- **SUPPLIED INFORMATION**:
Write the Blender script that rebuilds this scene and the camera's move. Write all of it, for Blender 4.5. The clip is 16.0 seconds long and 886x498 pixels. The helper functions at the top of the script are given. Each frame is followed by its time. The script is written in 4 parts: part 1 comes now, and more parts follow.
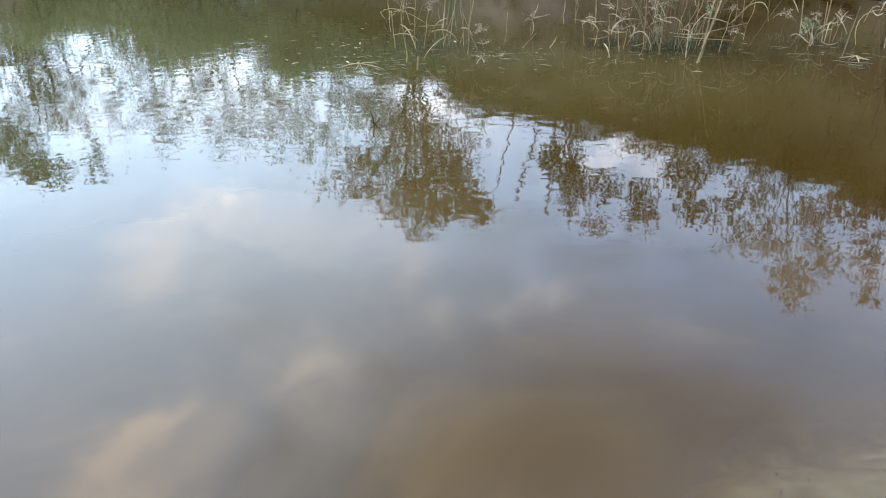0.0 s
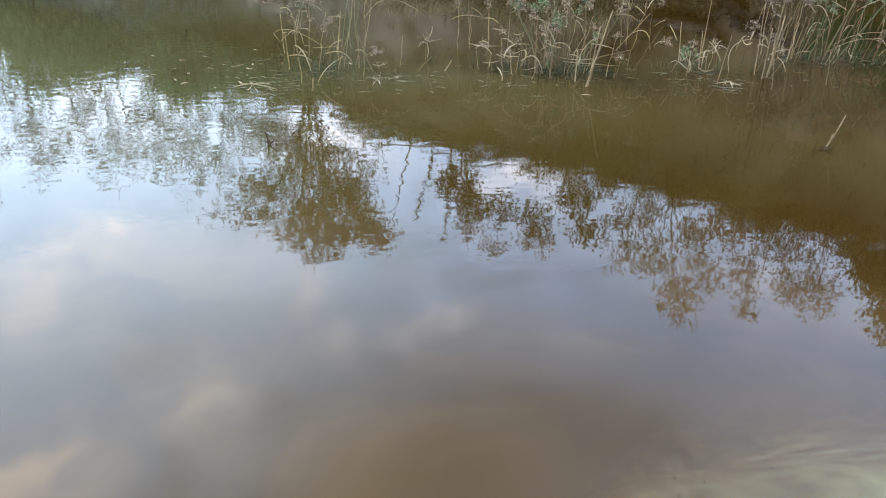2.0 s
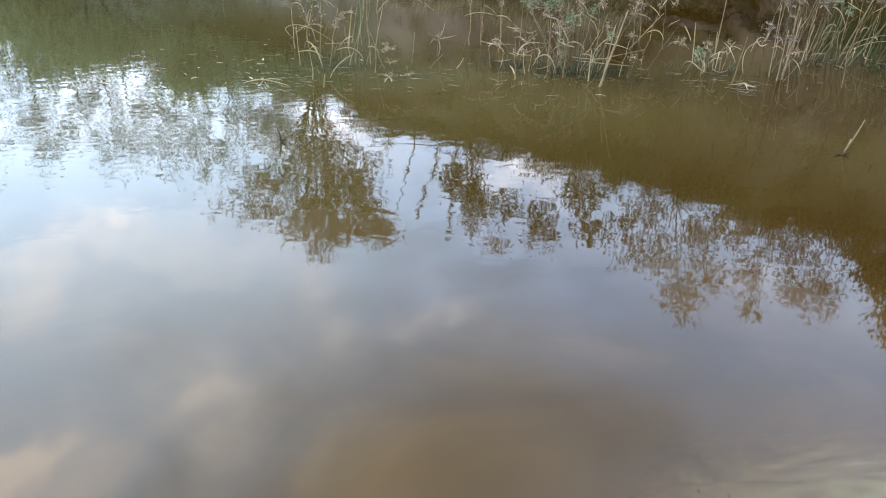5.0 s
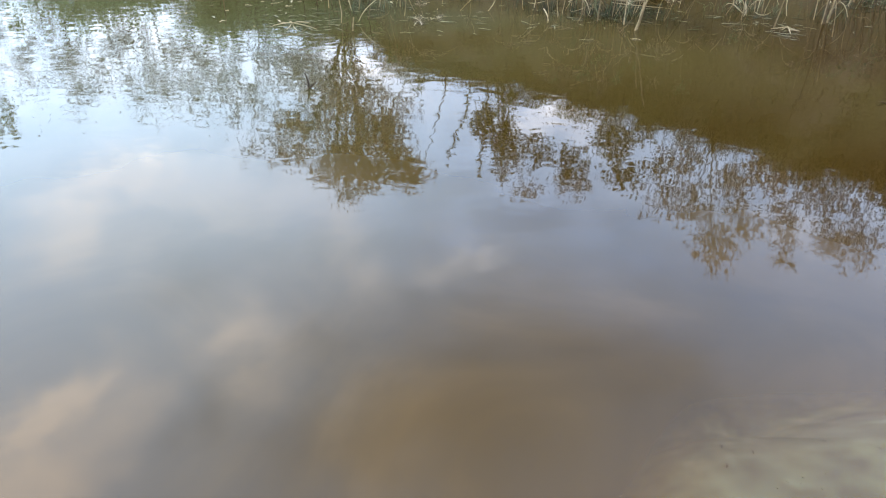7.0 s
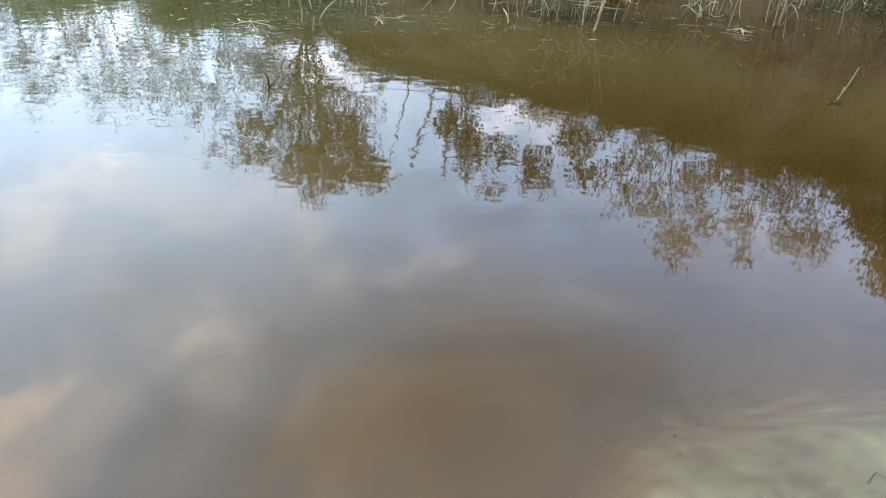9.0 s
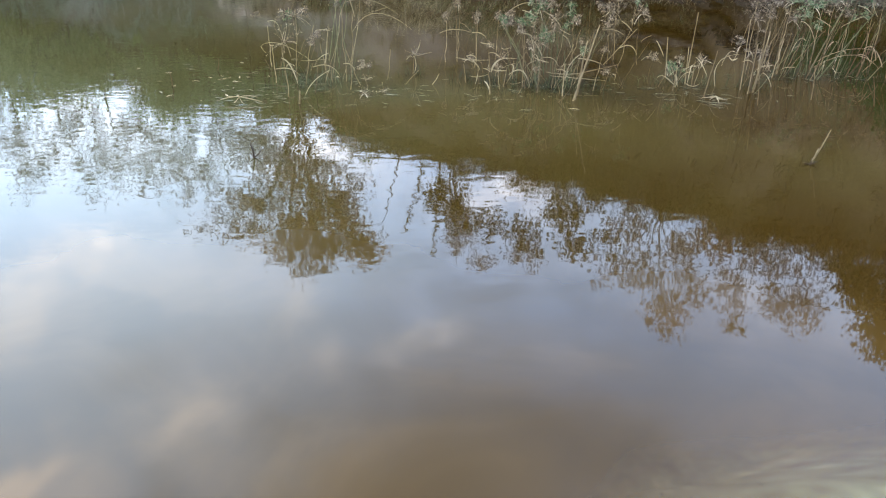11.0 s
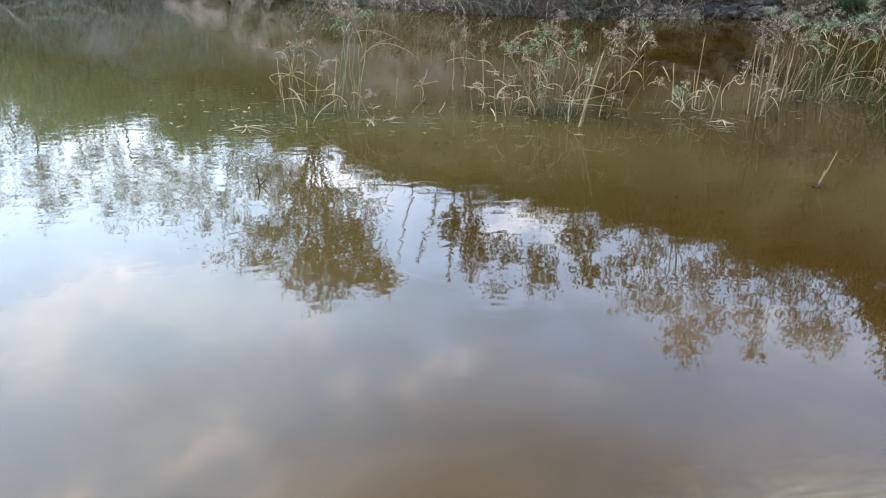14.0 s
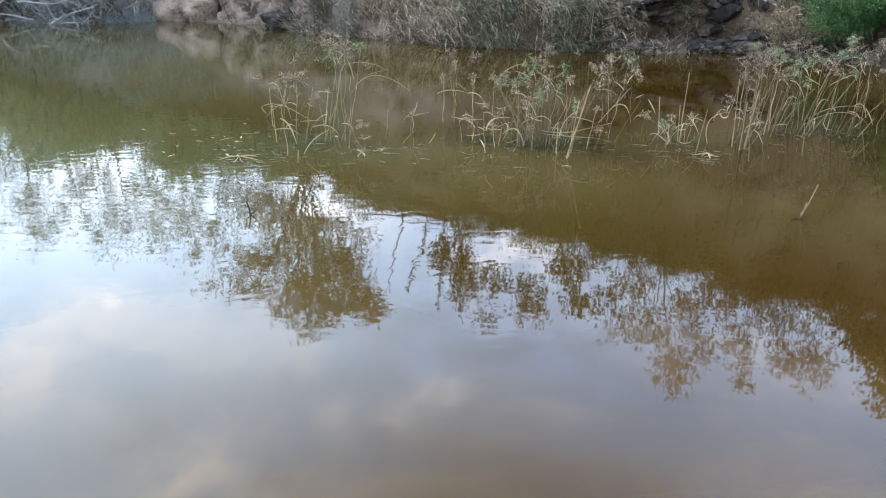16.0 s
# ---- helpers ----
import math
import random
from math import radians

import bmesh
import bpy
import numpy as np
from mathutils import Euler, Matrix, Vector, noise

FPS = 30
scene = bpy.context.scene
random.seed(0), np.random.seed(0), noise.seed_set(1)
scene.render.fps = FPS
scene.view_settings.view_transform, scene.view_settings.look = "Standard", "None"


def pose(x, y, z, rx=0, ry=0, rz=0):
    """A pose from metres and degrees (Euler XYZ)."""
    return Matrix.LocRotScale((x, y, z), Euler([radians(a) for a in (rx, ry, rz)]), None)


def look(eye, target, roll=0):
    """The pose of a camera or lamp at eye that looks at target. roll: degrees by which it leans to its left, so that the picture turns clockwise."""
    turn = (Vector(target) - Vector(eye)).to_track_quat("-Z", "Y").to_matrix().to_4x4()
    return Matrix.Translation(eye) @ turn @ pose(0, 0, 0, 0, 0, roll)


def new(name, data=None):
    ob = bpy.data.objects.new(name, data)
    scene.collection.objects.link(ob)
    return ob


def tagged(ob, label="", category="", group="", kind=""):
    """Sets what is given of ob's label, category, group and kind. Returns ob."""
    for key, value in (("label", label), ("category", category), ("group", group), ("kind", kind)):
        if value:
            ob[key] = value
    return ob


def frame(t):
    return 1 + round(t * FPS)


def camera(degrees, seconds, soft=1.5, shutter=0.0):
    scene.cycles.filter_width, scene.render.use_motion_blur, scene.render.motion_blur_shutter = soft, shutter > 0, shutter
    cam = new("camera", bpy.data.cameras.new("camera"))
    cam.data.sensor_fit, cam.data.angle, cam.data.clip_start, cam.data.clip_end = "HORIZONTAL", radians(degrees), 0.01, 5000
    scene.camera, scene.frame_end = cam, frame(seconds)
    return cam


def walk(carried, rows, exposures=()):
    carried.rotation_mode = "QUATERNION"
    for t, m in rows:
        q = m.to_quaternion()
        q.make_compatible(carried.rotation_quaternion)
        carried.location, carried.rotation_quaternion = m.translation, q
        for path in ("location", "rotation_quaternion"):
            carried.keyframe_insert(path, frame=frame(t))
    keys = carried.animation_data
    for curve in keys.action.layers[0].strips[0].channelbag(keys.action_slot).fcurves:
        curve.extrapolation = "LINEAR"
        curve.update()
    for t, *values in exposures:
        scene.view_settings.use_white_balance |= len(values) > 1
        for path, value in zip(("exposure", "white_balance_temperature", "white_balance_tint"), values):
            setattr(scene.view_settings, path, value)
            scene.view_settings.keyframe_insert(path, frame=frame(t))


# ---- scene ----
# A shallow muddy pond seen from its bank: sedges in the water, a rocky far bank, trees and sky mirrored in it.
cam = camera(60.8, 16.0, soft=1.2)
PATH = [
    (0.0, pose(-0.011, -0.040, 1.738, 61.17, 2.20, 7.55)),
    (0.5, pose(0.004, -0.021, 1.735, 62.27, 1.54, 4.32)),
    (1.0, pose(-0.005, -0.008, 1.711, 62.61, 0.52, 1.89)),
    (1.5, pose(-0.006, -0.018, 1.697, 62.88, 0.06, 0.78)),
    (2.0, pose(-0.017, -0.024, 1.693, 62.97, -0.34, 0.25)),
    (2.5, pose(-0.017, -0.016, 1.688, 62.19, -0.84, -0.04)),
    (3.0, pose(-0.008, -0.015, 1.699, 63.22, -0.86, -0.09)),
    (3.2, pose(0.005, -0.013, 1.696, 63.34, -0.93, -0.22)),
    (5.3, pose(-0.098, 0.037, 1.712, 62.13, -1.19, 1.10)),
    (5.5, pose(-0.095, 0.039, 1.720, 61.41, -1.84, 2.19)),
    (6.0, pose(-0.045, 0.022, 1.679, 60.09, -0.64, -0.66)),
    (6.5, pose(-0.051, 0.018, 1.674, 60.05, -0.42, 1.25)),
    (7.0, pose(-0.078, 0.061, 1.721, 58.33, -0.39, 2.99)),
    (7.5, pose(-0.066, 0.030, 1.741, 58.08, -0.37, 3.56)),
    (8.0, pose(-0.068, 0.020, 1.746, 58.22, -0.57, 3.50)),
    (8.5, pose(-0.074, 0.024, 1.741, 58.27, -1.23, 2.81)),
    (9.0, pose(-0.054, 0.032, 1.724, 58.40, -1.38, 0.51)),
    (9.5, pose(-0.069, -0.041, 1.655, 58.73, -1.02, 2.24)),
    (10.0, pose(-0.048, -0.000, 1.693, 61.06, -1.34, -1.76)),
    (12.3, pose(0.090, 0.004, 1.641, 64.96, 0.42, 1.80)),
    (12.5, pose(0.105, 0.007, 1.660, 65.12, 0.52, 1.82)),
    (13.0, pose(0.094, 0.001, 1.659, 65.75, 0.33, 0.64)),
    (13.5, pose(0.095, -0.016, 1.660, 65.84, 0.20, 0.20)),
    (14.0, pose(0.094, 0.001, 1.656, 66.24, 0.24, 0.59)),
    (14.5, pose(0.087, 0.004, 1.657, 66.09, 0.79, 1.53)),
    (15.0, pose(0.075, 0.005, 1.668, 66.49, 0.17, 2.39)),
    (15.5, pose(0.090, -0.029, 1.677, 68.69, -0.61, 0.88)),
    (16.0, pose(0.101, -0.048, 1.677, 68.46, -0.31, 0.00)),
]
walk(cam, PATH, exposures=[(t, stops, 6560, 12.0) for t, stops in ((0.0, 1.36), (3.2, 1.41), (5.3, 1.47), (10.2, 1.45), (12.3, 1.48), (16.0, 1.54))])

# ---- light ----
SUN_EL, SUN_AZ = 26, -62      # degrees; azimuth from +y towards +x: ahead and to the left, behind thin cloud
world = bpy.data.worlds.new("sky")
scene.world = world
world.use_nodes = True


class Nodes:
    """Short hand for building node trees."""

    def __init__(self, tree):
        self.t = tree
        tree.nodes.clear()

    def add(self, kind, ins=(), **props):
        n = self.t.nodes.new(kind)
        for k, v in props.items():
            setattr(n, k, v)
        for key, v in dict(ins).items():
            if hasattr(v, "is_output"):
                self.t.links.new(v, n.inputs[key])
            else:
                n.inputs[key].default_value = v
        return n

    def math(self, op, a, b=0.0, c=0.0, clamp=False):
        return self.add("ShaderNodeMath", {0: a, 1: b, 2: c}, operation=op, use_clamp=clamp).outputs[0]

    def vmath(self, op, a, b=(0, 0, 0)):
        return self.add("ShaderNodeVectorMath", {0: a, 1: b}, operation=op)

    def noise(self, vec, scale, detail=4.0, rough=0.55, distort=0.0):
        return self.add("ShaderNodeTexNoise", {"Vector": vec, "Scale": scale, "Detail": detail, "Roughness": rough,
                                               "Distortion": distort}).outputs["Fac"]

    def mix(self, fac, a, b, mode="MIX"):
        return self.add("ShaderNodeMix", {0: fac, 6: a, 7: b}, data_type="RGBA", blend_type=mode).outputs[2]

    def span(self, v, a, b, c=0.0, d=1.0, smooth=True):
        return self.add("ShaderNodeMapRange", {0: v, 1: a, 2: b, 3: c, 4: d},
                        interpolation_type="SMOOTHSTEP" if smooth else "LINEAR").outputs[0]

    def ramp(self, fac, stops):
        n = self.add("ShaderNodeValToRGB", {0: fac})
        e = n.color_ramp.elements
        while len(e) < len(stops):
            e.new(0.5)
        for el, (p, c) in zip(e, stops):
            el.position, el.color = p, (*c, 1)
        return n.outputs[0]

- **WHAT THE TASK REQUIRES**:
Exactly and only the lines from the line with "for t, *values" to the line with "scene.view_settings.keyframe_insert(path, frame=frame(t))", both included, are to be printed.

- **SOLUTION**:
    for t, *values in exposures:
        scene.view_settings.use_white_balance |= len(values) > 1
        for path, value in zip(("exposure", "white_balance_temperature", "white_balance_tint"), values):
            setattr(scene.view_settings, path, value)
            scene.view_settings.keyframe_insert(path, frame=frame(t))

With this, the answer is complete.